▶ What the task asks
Lines holding the string "that" are the ones to copy; find them all in the data.

Start of Records for the exercise

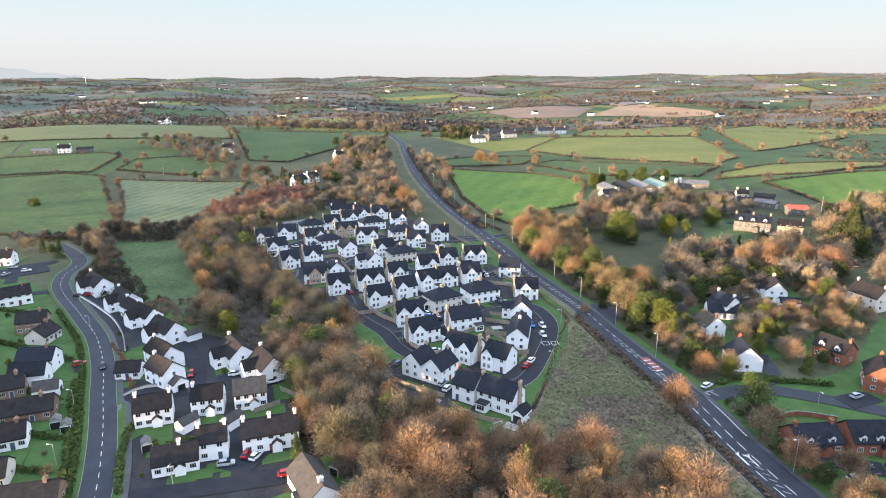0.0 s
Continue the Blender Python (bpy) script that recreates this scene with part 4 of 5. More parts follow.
def leaf_crown(seed, H, R, base, count, leaf=0.55, n_lobes=22, cone=False):
    """Small leafy sprays packed into lumps."""
    r, g = random.Random(seed), np.random.default_rng(seed)
    lb = lobes(r, H, R, base, n_lobes)
    if cone:
        lb = []
        for k in range(n_lobes):
            h = (k + 0.5) / n_lobes
            a = k * 2.4
            rad = R * (1 - h) * 0.6
            lb.append((np.array([math.cos(a) * rad, math.sin(a) * rad, base + (H - base) * h * 0.95]), R * (0.5 * (1 - h) + 0.1)))
    c = np.array([l[0] for l in lb])
    s = np.array([l[1] for l in lb])
    i = g.integers(0, len(lb), count)
    d = g.normal(size=(count, 3))
    d /= np.linalg.norm(d, axis=1, keepdims=True)
    d[:, 2] *= 0.75
    p = c[i] + d * (s[i] * g.uniform(0.65, 1.08, count))[:, None]
    u = g.normal(size=(count, 3)) + d * 0.3
    u /= np.linalg.norm(u, axis=1, keepdims=True)
    w = np.cross(u, d + g.normal(scale=0.5, size=(count, 3)))
    w /= np.linalg.norm(w, axis=1, keepdims=True) + 1e-6
    k = leaf * g.uniform(0.5, 1.2, count)
    v = np.stack([p - u * k[:, None] * 0.6, p + w * k[:, None] * 0.45, p + u * k[:, None] * 0.7], 1).reshape(-1, 3)
    return v, np.arange(count * 3).reshape(-1, 3)


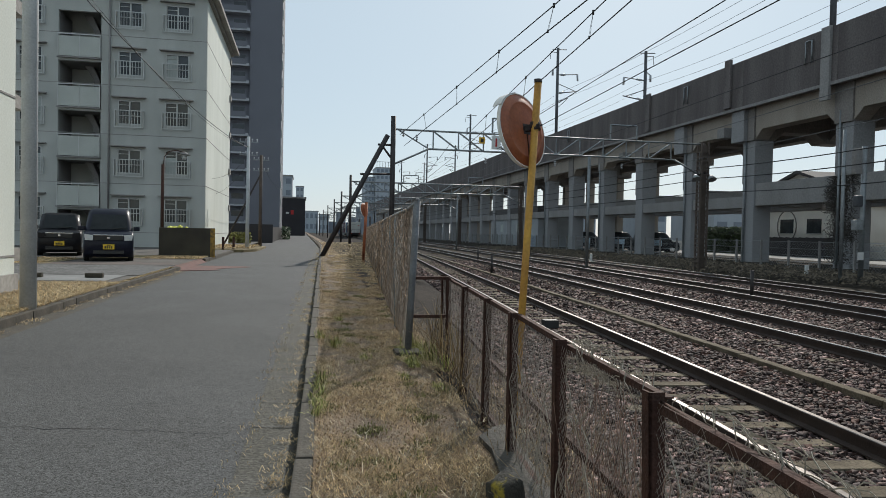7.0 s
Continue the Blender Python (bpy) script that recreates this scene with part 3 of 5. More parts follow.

End of Records for the exercise

▶ Solution below
Continue the Blender Python (bpy) script that recreates this scene with part 4 of 5. More parts follow.
Continue the Blender Python (bpy) script that recreates this scene with part 3 of 5. More parts follow.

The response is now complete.